Do not include the pictures; repeat the rest of the data exactly.

Source data
start

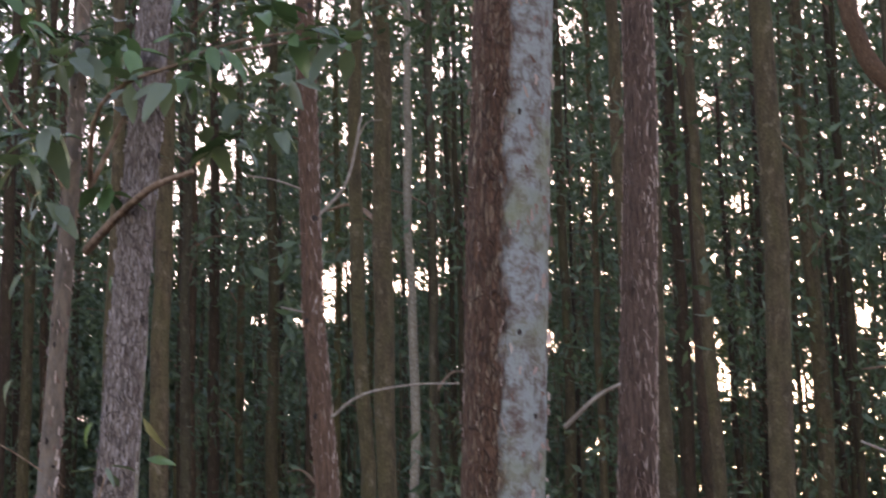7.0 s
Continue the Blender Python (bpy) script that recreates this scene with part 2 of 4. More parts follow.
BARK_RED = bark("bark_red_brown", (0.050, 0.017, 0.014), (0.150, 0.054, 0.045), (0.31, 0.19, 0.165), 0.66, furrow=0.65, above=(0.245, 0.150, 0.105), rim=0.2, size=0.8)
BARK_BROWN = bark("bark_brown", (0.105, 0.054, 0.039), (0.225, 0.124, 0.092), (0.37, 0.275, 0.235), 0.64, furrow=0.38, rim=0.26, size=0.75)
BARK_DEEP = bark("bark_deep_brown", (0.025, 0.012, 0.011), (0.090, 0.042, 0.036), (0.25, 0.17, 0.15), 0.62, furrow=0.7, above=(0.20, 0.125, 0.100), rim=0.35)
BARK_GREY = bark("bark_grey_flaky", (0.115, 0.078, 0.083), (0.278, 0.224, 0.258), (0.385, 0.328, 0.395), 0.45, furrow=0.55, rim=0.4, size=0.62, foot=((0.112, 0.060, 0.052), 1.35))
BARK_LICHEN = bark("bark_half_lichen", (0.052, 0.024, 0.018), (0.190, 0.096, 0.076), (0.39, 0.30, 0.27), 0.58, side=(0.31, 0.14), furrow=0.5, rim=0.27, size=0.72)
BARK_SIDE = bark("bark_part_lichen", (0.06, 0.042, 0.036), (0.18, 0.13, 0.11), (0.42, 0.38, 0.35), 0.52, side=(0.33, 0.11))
BARK_MOSS = plain_bark("bark_mossy", (0.052, 0.044, 0.022), (0.110, 0.092, 0.046), (0.085, 0.085, 0.030), (0.22, 0.20, 0.145))
BARK_OLIVE = plain_bark("bark_olive", (0.054, 0.041, 0.024), (0.120, 0.090, 0.055), (0.088, 0.080, 0.036), (0.21, 0.18, 0.14))
BARK_DARK = plain_bark("bark_dark", (0.042, 0.026, 0.018), (0.098, 0.060, 0.043), (0.070, 0.056, 0.032), (0.17, 0.13, 0.105))
BARK_TAN = plain_bark("bark_tan", (0.066, 0.050, 0.031), (0.140, 0.105, 0.068), (0.105, 0.092, 0.045), (0.26, 0.22, 0.175), foot=(0.185, 0.112, 0.082))
BARK_PALE = smooth_bark("bark_pale", (0.130, 0.100, 0.072), (0.215, 0.185, 0.150), (0.30, 0.28, 0.245))
BARK_POLE = smooth_bark("bark_pale_and_brown", (0.195, 0.165, 0.158), (0.295, 0.280, 0.290), (0.41, 0.405, 0.425), above=(0.235, 0.165, 0.120))
BARK_DULL = plain_bark("bark_dull_grey", (0.070, 0.055, 0.038), (0.140, 0.112, 0.080), (0.100, 0.092, 0.055), (0.27, 0.245, 0.20))
# far trunks, paler than nearer bark: the haze of distance is in the colour
BARK_FAR_HAZED = plain_bark("bark_far_hazed", (0.115, 0.092, 0.060), (0.225, 0.188, 0.128), (0.165, 0.155, 0.082), (0.36, 0.32, 0.25))
KNOT = smooth_bark("knot_dark", (0.020, 0.013, 0.012), (0.035, 0.024, 0.021), (0.06, 0.042, 0.036))
DEAD_WOOD = smooth_bark("dead_wood", (0.17, 0.13, 0.11), (0.27, 0.225, 0.195), (0.38, 0.335, 0.30))
TWIG = smooth_bark("twig_brown", (0.11, 0.064, 0.044), (0.23, 0.145, 0.102), (0.33, 0.23, 0.175))
SAP_STEM = smooth_bark("sapling_stem", (0.09, 0.075, 0.055), (0.20, 0.18, 0.15), (0.33, 0.31, 0.28))

_q = Mat("bark_flake_grey")
FLAKE_GREY = _q.finish(_q.ramp(_q.node("ShaderNodeNewGeometry").outputs["Random Per Island"], (0.0, (0.050, 0.034, 0.032)), (0.45, (0.15, 0.108, 0.102)), (0.7, (0.30, 0.25, 0.248)), (1.0, (0.43, 0.38, 0.378))), 0.85, _q.noise(_q.place((1, 1, 0.3)), 160.0), 0.003, 0.5)
_f = Mat("bark_flake")
FLAKE = _f.finish(_f.ramp(_f.node("ShaderNodeNewGeometry").outputs["Random Per Island"], (0.0, (0.12, 0.062, 0.050)), (0.4, (0.25, 0.165, 0.140)), (0.8, (0.40, 0.295, 0.26)), (1.0, (0.52, 0.42, 0.38))), 0.85, _f.noise(_f.place((1, 1, 0.3)), 160.0), 0.003, 0.5)

LEAF_CANOPY = leaf_mat("leaf_canopy", (0.038, 0.068, 0.040), (0.098, 0.156, 0.086), (0.13, 0.20, 0.088), 0.27, 0.42)
LEAF_SHRUB = leaf_mat("leaf_shrub", (0.034, 0.074, 0.032), (0.125, 0.225, 0.098), (0.12, 0.23, 0.07), 0.15, 0.25)
# far leaves: green lightened to carry the hazy veil between the trunks
LEAF_FAR_HAZED = leaf_mat("leaf_far_hazed", (0.085, 0.135, 0.062), (0.175, 0.250, 0.120), (0.28, 0.37, 0.19), 0.45, 0.5)
LEAF_YOUNG = leaf_mat("leaf_young_tree", (0.036, 0.078, 0.034), (0.096, 0.172, 0.072), (0.15, 0.25, 0.09), 0.3, 0.4)
LEAF_VIVID = leaf_mat("leaf_vivid", (0.090, 0.200, 0.048), (0.190, 0.350, 0.090), (0.30, 0.46, 0.12), 0.3, 0.32)
LEAF_BRIGHT = leaf_mat("leaf_bright", (0.048, 0.112, 0.034), (0.130, 0.240, 0.070), (0.20, 0.33, 0.10), 0.28, 0.32)
LEAF_SAPLING = leaf_mat("leaf_sapling", (0.024, 0.072, 0.038), (0.085, 0.190, 0.092), (0.12, 0.24, 0.07), 0.16, 0.24)
LEAF_GREY = leaf_mat("leaf_grey_green", (0.085, 0.120, 0.085), (0.170, 0.215, 0.165), (0.20, 0.30, 0.08), 0.25, 0.38)
LEAF_YELLOW = leaf_mat("leaf_yellow", (0.20, 0.20, 0.07), (0.33, 0.31, 0.16), (0.30, 0.29, 0.12), 0.3, 0.5)
GRASS = leaf_mat("grass_blade", (0.05, 0.09, 0.03), (0.12, 0.18, 0.07), (0.22, 0.34, 0.08), 0.3, 0.5)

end

Right answer
7.0 s
Continue the Blender Python (bpy) script that recreates this scene with part 2 of 4. More parts follow.
BARK_RED = bark("bark_red_brown", (0.050, 0.017, 0.014), (0.150, 0.054, 0.045), (0.31, 0.19, 0.165), 0.66, furrow=0.65, above=(0.245, 0.150, 0.105), rim=0.2, size=0.8)
BARK_BROWN = bark("bark_brown", (0.105, 0.054, 0.039), (0.225, 0.124, 0.092), (0.37, 0.275, 0.235), 0.64, furrow=0.38, rim=0.26, size=0.75)
BARK_DEEP = bark("bark_deep_brown", (0.025, 0.012, 0.011), (0.090, 0.042, 0.036), (0.25, 0.17, 0.15), 0.62, furrow=0.7, above=(0.20, 0.125, 0.100), rim=0.35)
BARK_GREY = bark("bark_grey_flaky", (0.115, 0.078, 0.083), (0.278, 0.224, 0.258), (0.385, 0.328, 0.395), 0.45, furrow=0.55, rim=0.4, size=0.62, foot=((0.112, 0.060, 0.052), 1.35))
BARK_LICHEN = bark("bark_half_lichen", (0.052, 0.024, 0.018), (0.190, 0.096, 0.076), (0.39, 0.30, 0.27), 0.58, side=(0.31, 0.14), furrow=0.5, rim=0.27, size=0.72)
BARK_SIDE = bark("bark_part_lichen", (0.06, 0.042, 0.036), (0.18, 0.13, 0.11), (0.42, 0.38, 0.35), 0.52, side=(0.33, 0.11))
BARK_MOSS = plain_bark("bark_mossy", (0.052, 0.044, 0.022), (0.110, 0.092, 0.046), (0.085, 0.085, 0.030), (0.22, 0.20, 0.145))
BARK_OLIVE = plain_bark("bark_olive", (0.054, 0.041, 0.024), (0.120, 0.090, 0.055), (0.088, 0.080, 0.036), (0.21, 0.18, 0.14))
BARK_DARK = plain_bark("bark_dark", (0.042, 0.026, 0.018), (0.098, 0.060, 0.043), (0.070, 0.056, 0.032), (0.17, 0.13, 0.105))
BARK_TAN = plain_bark("bark_tan", (0.066, 0.050, 0.031), (0.140, 0.105, 0.068), (0.105, 0.092, 0.045), (0.26, 0.22, 0.175), foot=(0.185, 0.112, 0.082))
BARK_PALE = smooth_bark("bark_pale", (0.130, 0.100, 0.072), (0.215, 0.185, 0.150), (0.30, 0.28, 0.245))
BARK_POLE = smooth_bark("bark_pale_and_brown", (0.195, 0.165, 0.158), (0.295, 0.280, 0.290), (0.41, 0.405, 0.425), above=(0.235, 0.165, 0.120))
BARK_DULL = plain_bark("bark_dull_grey", (0.070, 0.055, 0.038), (0.140, 0.112, 0.080), (0.100, 0.092, 0.055), (0.27, 0.245, 0.20))
# far trunks, paler than nearer bark: the haze of distance is in the colour
BARK_FAR_HAZED = plain_bark("bark_far_hazed", (0.115, 0.092, 0.060), (0.225, 0.188, 0.128), (0.165, 0.155, 0.082), (0.36, 0.32, 0.25))
KNOT = smooth_bark("knot_dark", (0.020, 0.013, 0.012), (0.035, 0.024, 0.021), (0.06, 0.042, 0.036))
DEAD_WOOD = smooth_bark("dead_wood", (0.17, 0.13, 0.11), (0.27, 0.225, 0.195), (0.38, 0.335, 0.30))
TWIG = smooth_bark("twig_brown", (0.11, 0.064, 0.044), (0.23, 0.145, 0.102), (0.33, 0.23, 0.175))
SAP_STEM = smooth_bark("sapling_stem", (0.09, 0.075, 0.055), (0.20, 0.18, 0.15), (0.33, 0.31, 0.28))

_q = Mat("bark_flake_grey")
FLAKE_GREY = _q.finish(_q.ramp(_q.node("ShaderNodeNewGeometry").outputs["Random Per Island"], (0.0, (0.050, 0.034, 0.032)), (0.45, (0.15, 0.108, 0.102)), (0.7, (0.30, 0.25, 0.248)), (1.0, (0.43, 0.38, 0.378))), 0.85, _q.noise(_q.place((1, 1, 0.3)), 160.0), 0.003, 0.5)
_f = Mat("bark_flake")
FLAKE = _f.finish(_f.ramp(_f.node("ShaderNodeNewGeometry").outputs["Random Per Island"], (0.0, (0.12, 0.062, 0.050)), (0.4, (0.25, 0.165, 0.140)), (0.8, (0.40, 0.295, 0.26)), (1.0, (0.52, 0.42, 0.38))), 0.85, _f.noise(_f.place((1, 1, 0.3)), 160.0), 0.003, 0.5)

LEAF_CANOPY = leaf_mat("leaf_canopy", (0.038, 0.068, 0.040), (0.098, 0.156, 0.086), (0.13, 0.20, 0.088), 0.27, 0.42)
LEAF_SHRUB = leaf_mat("leaf_shrub", (0.034, 0.074, 0.032), (0.125, 0.225, 0.098), (0.12, 0.23, 0.07), 0.15, 0.25)
# far leaves: green lightened to carry the hazy veil between the trunks
LEAF_FAR_HAZED = leaf_mat("leaf_far_hazed", (0.085, 0.135, 0.062), (0.175, 0.250, 0.120), (0.28, 0.37, 0.19), 0.45, 0.5)
LEAF_YOUNG = leaf_mat("leaf_young_tree", (0.036, 0.078, 0.034), (0.096, 0.172, 0.072), (0.15, 0.25, 0.09), 0.3, 0.4)
LEAF_VIVID = leaf_mat("leaf_vivid", (0.090, 0.200, 0.048), (0.190, 0.350, 0.090), (0.30, 0.46, 0.12), 0.3, 0.32)
LEAF_BRIGHT = leaf_mat("leaf_bright", (0.048, 0.112, 0.034), (0.130, 0.240, 0.070), (0.20, 0.33, 0.10), 0.28, 0.32)
LEAF_SAPLING = leaf_mat("leaf_sapling", (0.024, 0.072, 0.038), (0.085, 0.190, 0.092), (0.12, 0.24, 0.07), 0.16, 0.24)
LEAF_GREY = leaf_mat("leaf_grey_green", (0.085, 0.120, 0.085), (0.170, 0.215, 0.165), (0.20, 0.30, 0.08), 0.25, 0.38)
LEAF_YELLOW = leaf_mat("leaf_yellow", (0.20, 0.20, 0.07), (0.33, 0.31, 0.16), (0.30, 0.29, 0.12), 0.3, 0.5)
GRASS = leaf_mat("grass_blade", (0.05, 0.09, 0.03), (0.12, 0.18, 0.07), (0.22, 0.34, 0.08), 0.3, 0.5)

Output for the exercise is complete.